The next time he does (leaden feet as water rises, Phil Coulson on the floor unconscious, nose and mouth about to go under) he jerks awake to Bruce Banner’s ungainly square hand on his wrist. He’s leaning in close, concerned. Sitwell fell asleep in the labs again, with silent alien tech spread all over the bench in front of him.
“Are you okay?” Banner asks, and doesn’t leave when he nods, he settles into the other chair and starts fiddling with the nearest thing. A few hours later, their knees bump and their eyes meet and Jasper is vividly aware of the fact that Bruce Banner didn’t just like those brilliant handsome people, they liked him, ungainly misproportions, open car door ears and unruly hair and all. He’s well out of his depth, but when he staggers to bed around 4am, he doesn’t dream. A few weeks later, while they’re eating sandwiches in medical and waiting for stitches, (he inherited the Avengers as well as Phil’s office) he asks some questions about his research, and has to mention that he was the agent in charge of Banner’s case.
“So you know everything there is to know about me,” Banner says mildly, “interesting.”
Jasper explains that he was planning to go collect him, meet up and invite him to join the Initiative in person, but then Loki happened and Fury sent Natasha.
“I see,” Banner says, then flashes him an outright impish smile. “I think you’d have had more luck than her.” Sitwell is halfway through saying what an excellent agent Natasha Romanov is when his brain catches up to his mouth and the last four minutes, and he first stutters wildly over “competent” before giving up.
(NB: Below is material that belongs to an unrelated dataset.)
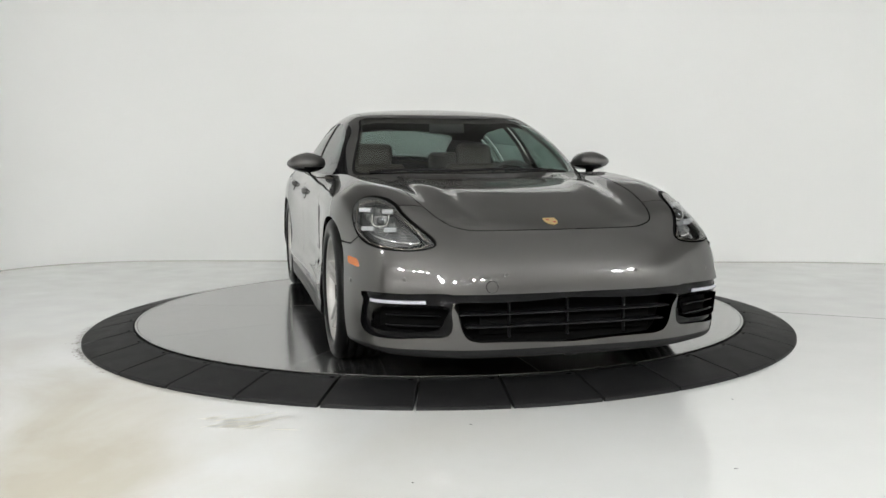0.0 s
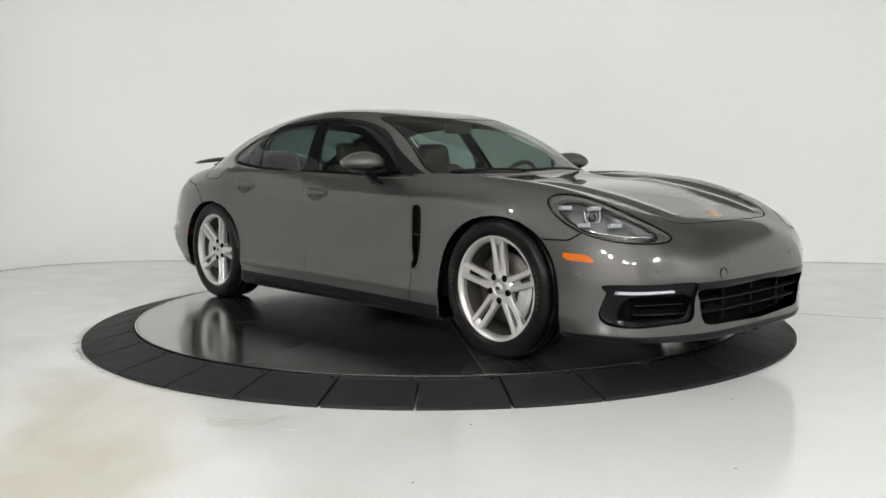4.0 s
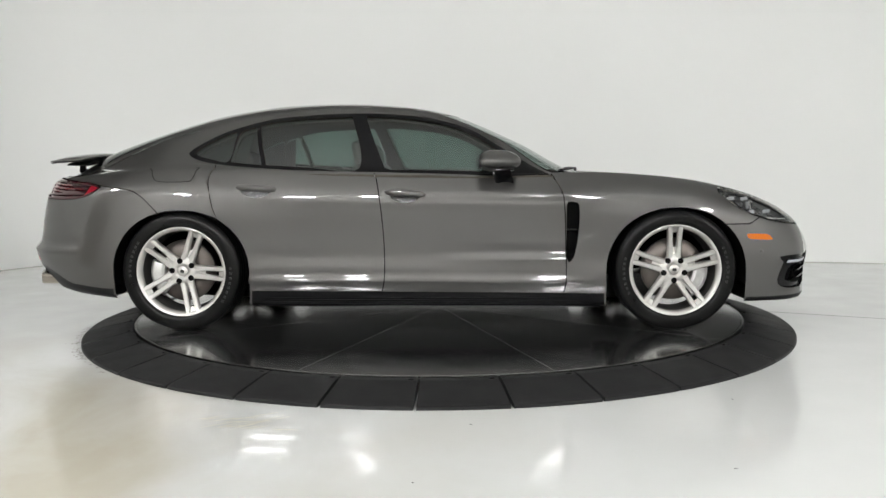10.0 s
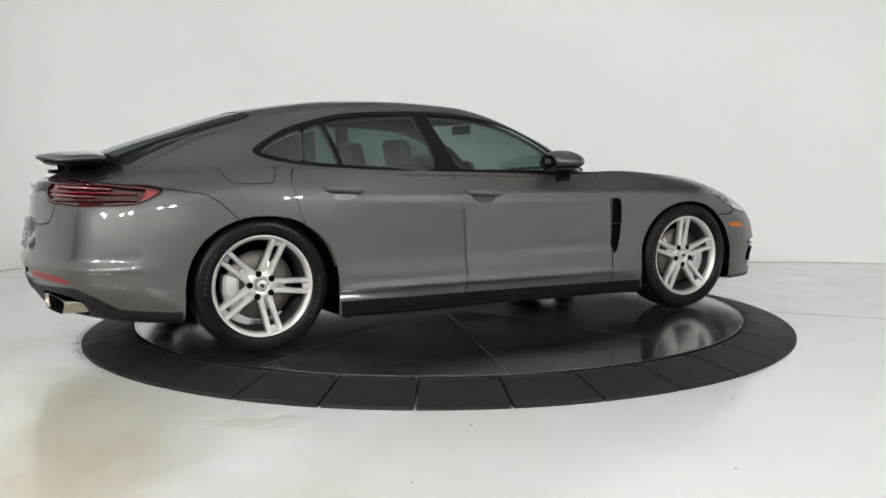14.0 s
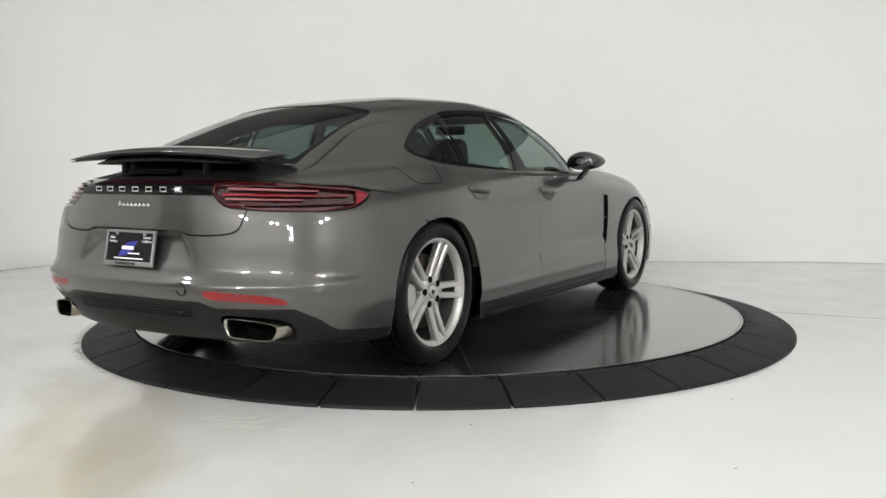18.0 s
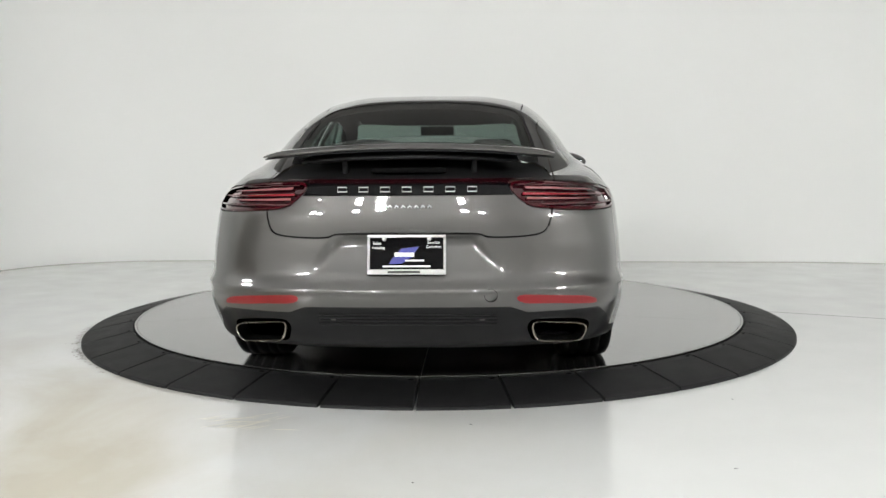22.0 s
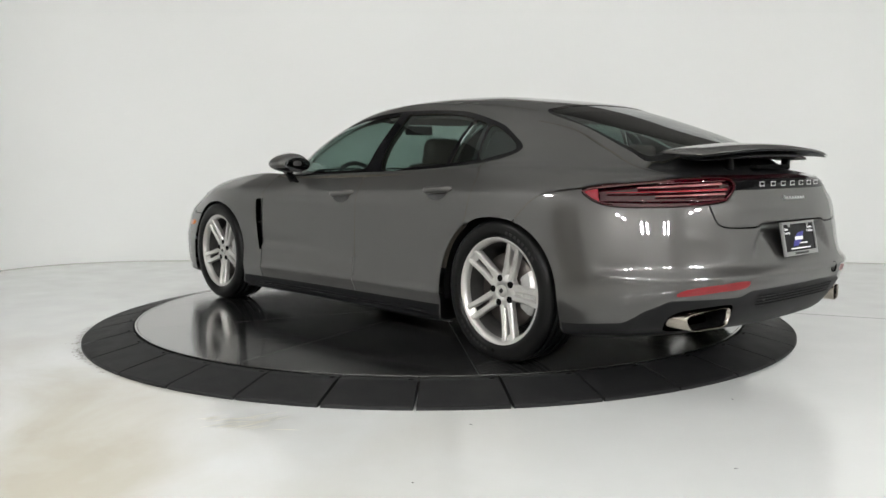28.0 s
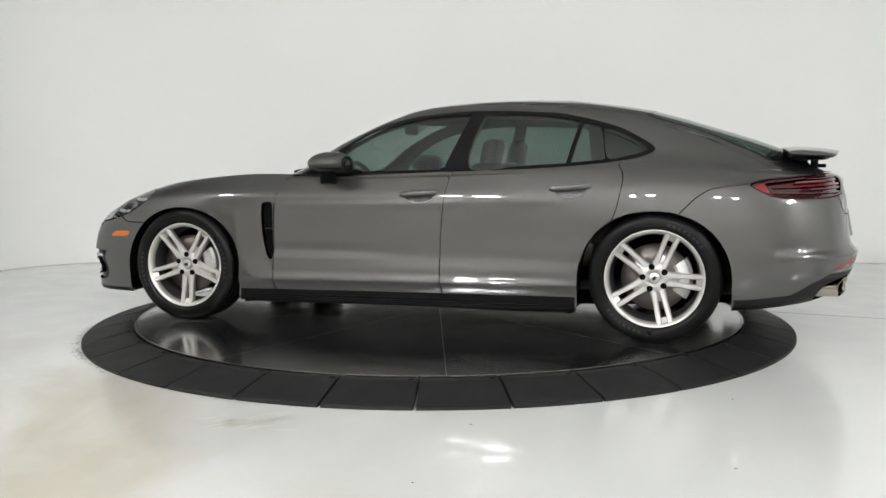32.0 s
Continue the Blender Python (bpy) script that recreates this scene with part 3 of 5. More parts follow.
def skin_part(name, regions, mat, sides=(1, -1), depth=0.0, wall=False, parent=None, label="", pick=None):
    """One part of the skin; with sides=(1,) or (-1,) the left or right one alone."""
    fs = SK.faces(regions)
    if pick is not None:
        fs = [f for f in fs if pick(f.calc_center_median())]
    SK.bm.verts.index_update()
    SK.bm.edges.index_update()
    ob = new(name, SK.mesh(name, fs, mat, sides, depth, wall))
    ob.parent = parent or car
    if mat in (LENS, SCREEN_GLASS, SIDE_GLASS, REAR_GLASS):
        ob.visible_shadow = False
    if label:
        tagged(ob, label)
    return ob


def panels():
    both, left, right = (1, -1), (1,), (-1,)
    fr = lambda c: c.x > 0.7
    skin_part("roof", ["roof"], PAINT)
    skin_part("hood", ["hood"], PAINT)
    skin_part("front_bumper", ["bumper_front"], PAINT)
    skin_part("rear_bumper", ["bumper_rear"], PAINT)
    skin_part("tailgate", ["tailgate"], PAINT)
    for s in (left, right):
        skin_part("front_fender", ["body", "lip"], PAINT, s, pick=lambda c: c.x > 0.7 and c.z < 0.96)
        skin_part("side_frame", ["body", "lip"], PAINT, s, pick=lambda c: not (c.x > 0.7 and c.z < 0.96))
        for n, reg, gl in (("front_door", "door_front", ["glass_front"]), ("rear_door", "door_rear", ["glass_rear", "glass_rear_back"])):
            d = skin_part(n, [reg], PAINT, s)
            g = skin_part("door_glass", gl, SIDE_GLASS, s, depth=0.006, parent=d, label="dark green tinted side glass")
            handle(d, s[0], (-1.01, 0.853) if "rear" in n else (-0.12, 0.818))
        skin_part("quarter_glass", ["glass_quarter"], SIDE_GLASS, s, depth=0.006, label="small tinted quarter glass")
        skin_part("window_surround", ["side_trim"], BLACK_GLOSS, s, label="gloss black window surround")
        skin_part("sill_trim", ["sill"], SILL_BLACK, s, label="black ribbed sill trim")
        skin_part("fender_vent", ["vent"], SEAM, s, depth=0.035, wall=True, label="black air outlet behind the front wheel")
        skin_part("side_marker", ["marker"], AMBER, s, label="amber side marker lamp")
        skin_part("side_intake", ["side_intake"], BLACK_GLOSS, s, depth=0.016, wall=True, label="gloss black bumper air intake")
        skin_part("intake_mouth", ["intake_mouth"], SEAM, s, depth=0.05, wall=True)
        skin_part("rear_reflector", ["reflector"], RED_REFLECTOR, s, label="red bumper reflector")
        t = skin_part("tail_lamp", ["tail_lamp"], RED_LENS, s, label="red wraparound tail lamp")
        skin_part("lamp_core", ["tail_core"], RED_DARK, s, depth=0.014, wall=True, parent=t)
        skin_part("lamp_tip", ["tail_tip"], RED_BRIGHT, s, depth=0.002, parent=t)
        tail_strips(t, s[0])
        h = skin_part("headlamp", ["headlamp"], LAMP_BOWL, s, depth=0.055, wall=True, label="clear headlamp with four light blocks")
        skin_part("lens", ["headlamp"], LENS, s, parent=h)
        lamp_insides(h, s[0])
        skin_part("exhaust_recess", ["exhaust_cut"], BLACK_GLOSS, s, depth=0.07, wall=True)
    skin_part("windscreen", ["windscreen"], SCREEN_GLASS, depth=0.003, label="green tinted windscreen")
    skin_part("windscreen_border", ["screen_edge"], BLACK_GLOSS, depth=0.001)
    skin_part("rear_glass", ["rear_glass"], REAR_GLASS, depth=0.003, label="smoked sloping rear glass")
    skin_part("rear_glass_border", ["rear_glass_edge"], BLACK_GLOSS)
    skin_part("light_bar", ["light_bar"], RED_DARK, label="thin dark red light bar across the tail")
    skin_part("letter_panel", ["letter_panel"], BLACK_GLOSS)
    skin_part("deck_panel", ["deck_panel"], BLACK_PLASTIC, depth=0.01, label="gloss black panel below the wing")
    skin_part("front_lip", ["front_lip"], BLACK_PLASTIC, label="black front splitter lip")
    skin_part("grille_trim", ["grille_trim"], BLACK_GLOSS)
    g = skin_part("grille_opening", ["grille_opening"], SEAM, depth=0.09, wall=True, label="wide black lower grille")
    skin_part("diffuser", ["diffuser"], VALANCE, label="dark grey lower rear valance")
    skin_part("panel_joints", ["seam"], SEAM, depth=0.011, label="dark joints between the body panels")
    grille_bars(g)
    # cabin lining behind the painted panels
    fs = ["roof", "side_trim", "body", "door_front", "door_rear", "rear_glass_edge", "screen_edge", "tailgate"]
    skin_part("cabin_lining", fs, LINING, depth=0.035, pick=lambda c: c.x < 0.95 and c.x > -2.2 and c.z > 0.45)
    for s in (left, right):
        skin_part("pillar_lining", ["glass_quarter", "glass_rear_back"], DASH, s, depth=0.05)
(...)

Banner’s fingers brush the back of his hand, but he doesn’t press, doesn’t laugh. Jasper rests his chin on his chest, closes his eyes and tries not to think.
“She’s nice,” Bruce murmurs, stroking the bumps of his knuckles, “but I like scientists and engineers more than assassins, playboys and supersoldiers.”
Over time his dreams shift, it doesn’t happen overnight, but he no longer wakes up from irrelevant anxieties, mismatched miseries. He sees destruction and shattered bones and buildings, looming green shadows that trip and fall through the ground under the weight of bullets to leave a tiny bright body behind. He sees Bruce Banner dead in his dreams, but wakes up with him asleep against his back.
It’s a trade off he’s willing to make for as long as he can.